Take the dough out, form into a ball and put back inside a ziplock bag or cover with plastic wrap. Let rest for 4 hours (up to 6 hours). This allows the gluten to properly relax. This also makes the dough much easier to roll later too.
Once the dough has rested, divide into two sections. On a floured surface, roll one section into a large rectangle about 1/8 inch thick and flour the top before cutting. There are two ways of cutting the noodles – simply cut the strands with a pizza cutter like I do (my preferred) or the folded letter method, which is faster.
Folded letter method: heavily dust the top with flour and fold the rolled dough to form a letter. Cut the folded dough into 1/8-1/4” strips with a sharp knife or pizza cutter. Separate the cut strips and dust with more flour to keep them from sticking together. The first time I cut the dough using the folded letter method, I didn’t dust with enough flour so the strips stuck together like glue – add more than you think you need as you can dust it off later.

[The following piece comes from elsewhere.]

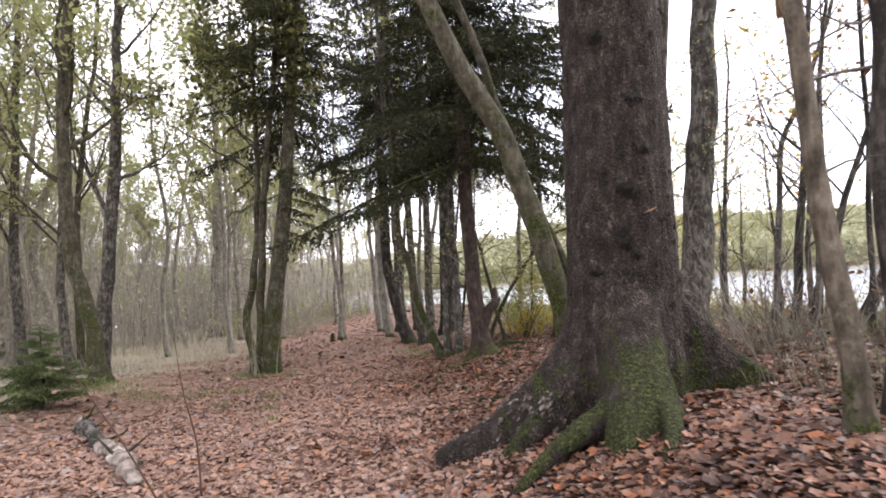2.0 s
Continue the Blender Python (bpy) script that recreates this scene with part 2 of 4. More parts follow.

The fresh noodles should be cooked right away for the best texture. Use the largest pot filled with a large amount of water to cook the noodles. Since the noodles are starchy and covered with a lot of flour during the dusting and cutting, cooking them in too little amount of water will make them gummy and mushy. I cook mine in two batches in plenty of water and use fresh water again for the second batch.
Bring the water to a rapid bowl then add the noodles. Lower the heat to let them boil gently – separate them with a chopstick or pasta utensil if needed. Let boil for 5-6 minutes (take a thick piece and taste for doneness first), remove from heat and drain the noodles in a colander. Rinse with cold water until they’re cool to the touch. Now the noodles are ready to be used in recipes.
- 3 ¼ cups bread flour
- ½ cup tapioca flour (also known as tapioca starch)
- 1 ¼ cup warm water
- 4 tsp kosher salt
- In a large mixing bowl, combine both flours. In a liquid measuring cup, dissolve salt in warm water. Pour the water into the mixing bowl and stir the dough until it comes together. The dough will look shaggy but knead with your hands until it forms a ball. It won’t look smooth but it should stick together and be cohesive.

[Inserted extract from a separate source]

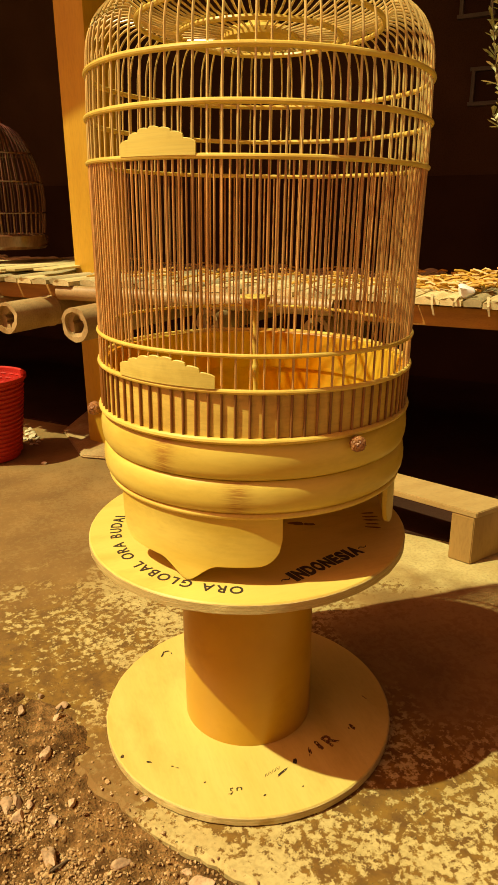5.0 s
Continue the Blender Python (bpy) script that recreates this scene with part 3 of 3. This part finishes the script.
def build_dark_cage():
    at = TABLE @ Vector((-1.69, 0.285, 0.645))
    cage = thing("dark_bird_cage", "dark-lacquered egg-shaped birdcage hanging from the shed roof over the table", "birdcage", m=Matrix.Translation(at))
    bm = bmesh.new()
    lathe(bm, [(0.0, 0.0), (0.126, 0.0), (0.137, 0.01), (0.140, 0.045), (0.132, 0.052), (0, 0.052)], 48)
    part("tray", bm, M_OLDCAGE, cage, local=True)
    def rad(z):
        return 0.140 * math.sqrt(max(0.0, 1 - ((z - 0.15) / 0.262) ** 2)) if z > 0.15 else 0.140 - 0.010 * (0.15 - z) / 0.1
    for i in range(40):
        a = 2 * math.pi * i / 40
        bm = bmesh.new()
        tube(bm, [(rad(z) * math.cos(a), rad(z) * math.sin(a), z) for z in [0.05 + 0.36 * (k / 14) ** 0.8 for k in range(15)]], 0.0032, 6)
        part("bar", bm, M_OLDCAGE, cage, local=True)
    for z in (0.12, 0.22, 0.31):
        bm = bmesh.new()
        torus(bm, rad(z) + 0.002, z, 0.0028, n=64, m=8)
        part("ring", bm, M_OLDCAGE, cage, local=True)
    bm = bmesh.new()
    lathe(bm, [(0.0, 0.40), (0.03, 0.402), (0.028, 0.415), (0.012, 0.43), (0.016, 0.445), (0.008, 0.47), (0, 0.472)], 24)
    part("finial", bm, M_OLDCAGE, cage, local=True)
    bm = bmesh.new()
    tube(bm, [(0, 0, 0.468), (0, 0, 0.52), (0.010, 0, 0.535), (0.012, 0, 0.55), (0.004, 0, 0.562), (-0.006, 0, 0.556)], 0.0028, 8)
    part("hanging_hook", bm, M_OLDCAGE, cage, local=True)
    bm = bmesh.new()
    tube(bm, [(0.004, 0, 0.54), (0.004, 0, 0.70), (0.002, 0, 1.2), (0, 0, 1.782)], 0.011, 12)
    part("hanging_rod", bm, M_FRAME, cage, "grey rod from the roof", local=True)


build_dark_cage()


# ---- things on the ground ----
def build_basket():
    b = thing("basket", "red plastic basket with a woven wall standing on concrete", "basket", m=pose(-0.372, 1.44, 0.003) @ Matrix.Diagonal((1, 1, 1.08, 1)))
    def rad(z):
        return 0.100 + 0.032 * z / 0.25
    bm = bmesh.new()
    lathe(bm, [(0, 0), (0.094, 0), (0.096, 0.012), (0, 0.012)], 48)
    part("bottom", bm, M_RED, b, local=True)
    bm = bmesh.new()
    lathe(bm, [(rad(0.24), 0.235), (rad(0.24) + 0.008, 0.24), (rad(0.24) + 0.009, 0.25), (rad(0.24) + 0.004, 0.253), (rad(0.24) - 0.003, 0.25), (rad(0.24) - 0.003, 0.235)], 64, close=True)
    part("rim", bm, M_RED, b, local=True)
    bm = bmesh.new()
    lathe(bm, [(rad(z) - 0.0045, z) for z in (0.01, 0.1, 0.24)], 64)
    part("wall", bm, M_RED, b, local=True)
    for k in range(17):
        z = 0.018 + 0.0134 * k
        bm = bmesh.new()
        n = 64
        prof = []
        for i in range(n):
            a = 2 * math.pi * i / n
            r = rad(z) + 0.0016 * math.sin(24 * a + math.pi * k) - 0.0022
            prof.append((r * math.cos(a), r * math.sin(a), z))
        tube(bm, prof + prof[:1], 0.0034, 6, cap=False)
        part("strand", bm, M_RED, b, local=True)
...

- Put the dough in a ziplock bag, let the air out and seal. Place the bag on the floor and knead the dough with your bare feet (or socks) for about 5 minutes or until elastic. If using a mixer with dough hook, knead on low for about 10 minutes. Alternatively, you can knead using your hands. Dough should be smooth, elastic and pliable at the end.
- Remove dough from the ziplock bag and form into a ball. Cover with plastic wrap and let rest at room temperature for 4 hours.

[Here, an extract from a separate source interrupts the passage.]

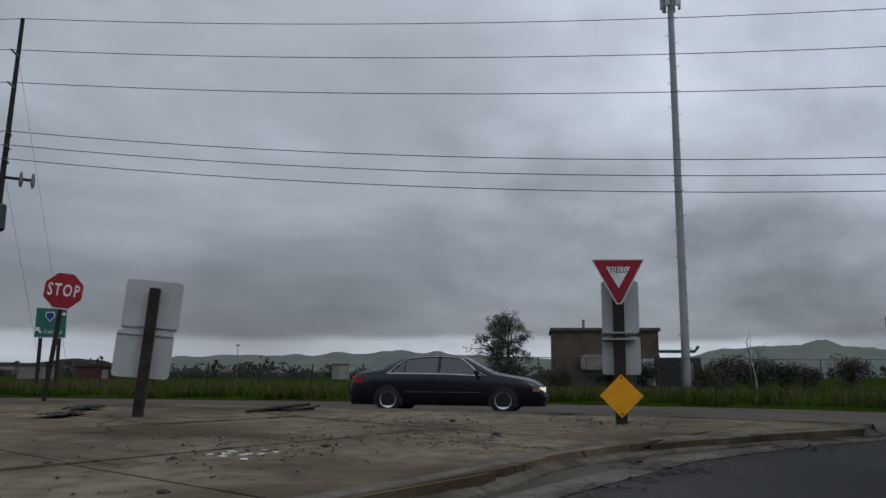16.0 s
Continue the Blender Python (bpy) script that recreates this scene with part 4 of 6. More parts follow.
part("cabinet", box(bmesh.new(), (0, 0, vt - 1.2), (7.2, 0.7, 2.4), 0.08), M_SIGNBLACK, vm)
lettering("lettering", "SCALES CLOSED", 0.55, M_LED, vm, 0, vt - 0.80, -0.40, 4.9)
lettering("lettering", "DO NOT ENTER", 0.55, M_LED, vm, 0, vt - 1.62, -0.40, 4.6)
part("post", tube(bmesh.new(), [(0.2, 0.2, -0.4), (0.2, 0.2, vt - 2.3)], 0.28, 12), M_GREYMETAL, vm)
tl = thing("toll_sign", facing(-28.4, 52, 6, 0), "white electronic toll price sign with a green header", "road sign")
tt = 9.55
p = panel(tl, 7.6, 3.1, 0, tt - 1.55, M_SIGNWHITE, 0.05, 0.1, M_DARKMETAL, name="panel", thick=0.06)
part("header", box(bmesh.new(), (0, -0.075, tt - 0.27), (7.4, 0.02, 0.42)), M_SIGNGREEN, p)
lettering("lettering", "EXPRESS LANE", 0.26, M_SIGNWHITE, p, 1.0, tt - 0.27, -0.09, 2.9)
lettering("lettering", "TOLL TO", 0.24, M_TEXTBLACK, p, 1.35, tt - 0.72, -0.075, 1.25)
for k, (w1, w2) in enumerate((("Blvd", "$0.50"), ("Rd", "$2.75"))):
    zc = tt - 1.30 - 0.55 * k
    lettering("lettering", w1, 0.34, M_TEXTBLACK, p, 0.55, zc, -0.075, 0.85 if k == 0 else 0.5)
    part("price_panel", box(bmesh.new(), (2.25, -0.07, zc), (2.0, 0.05, 0.42), 0.01), M_SIGNBLACK, p)
    lettering("lettering", w2, 0.28, M_LEDRED, p, 2.4, zc, -0.10, 1.05)
part("divider", box(bmesh.new(), (0, -0.07, tt - 2.28), (7.3, 0.02, 0.04)), M_TEXTBLACK, p)
lettering("lettering", "NO TOLL", 0.32, M_TEXTBLACK, p, 2.0, tt - 2.68, -0.075, 1.75)
part("emblem", box(bmesh.new(), (0.0, -0.07, tt - 2.68), (1.6, 0.02, 0.52)), M_SIGNBLACK, p)
part("emblem", box(bmesh.new(), (0.0, -0.085, tt - 2.68), (1.5, 0.01, 0.44)), M_SIGNWHITE, p)
part("side_rail", box(bmesh.new(), (3.95, 0.1, tt - 1.75), (0.14, 0.2, 2.9), 0.02), M_DARKMETAL, tl)
part("arm", box(bmesh.new(), (-4.5, 0.25, tt - 1.5), (9.0, 0.2, 0.5), 0.03), M_STEEL, tl)
part("mast", tube(bmesh.new(), [(-8.5, 0.4, 0.5), (-8.5, 0.4, tt)], 0.3, 14), M_STEEL, tl)
ga = thing("sign_gantry", facing(-70, 265, 14), "distant steel gantry with a white sign over the freeway", "gantry")
for x in (-9, 9):
    part("leg", tube(bmesh.new(), [(x, 0, -0.5), (x, 0, 6.6)], 0.22, 8), M_DARKMETAL, ga)
part("beam", box(bmesh.new(), (0, 0, 6.4), (18.4, 0.5, 0.7), 0.05), M_DARKMETAL, ga)
part("panel", plate(bmesh.new(), rounded(5.5, 1.8, 0.1, 3.5, 6.2), -0.4, -0.3), M_SIGNWHITE, ga)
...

- After the dough has rested, divide the dough into 2 sections. Roll one section on a lightly floured surface into a large rectangle about 1/8-1/4” thickness (thinner is best as it will expand some when cooked). Flour top of rolled dough heavily and fold it letter style. Cut into 1/8-1/4” strands with a sharp knife or pizza cutter. Toss the strands to open and cover with flour to prevent clumping. Repeat with the other section of dough.
- Fill a very large pot with water and bring to a rapid bowl. Place half the noodles in the boiling water. Lower the temperature and boil gently for 6 minutes. Taste for doneness first before draining. Drain in a colander and quickly run cold water over it until the noodles feel cool to the touch. Repeat for each batch. Shake off excess water and proceed to use in a recipe.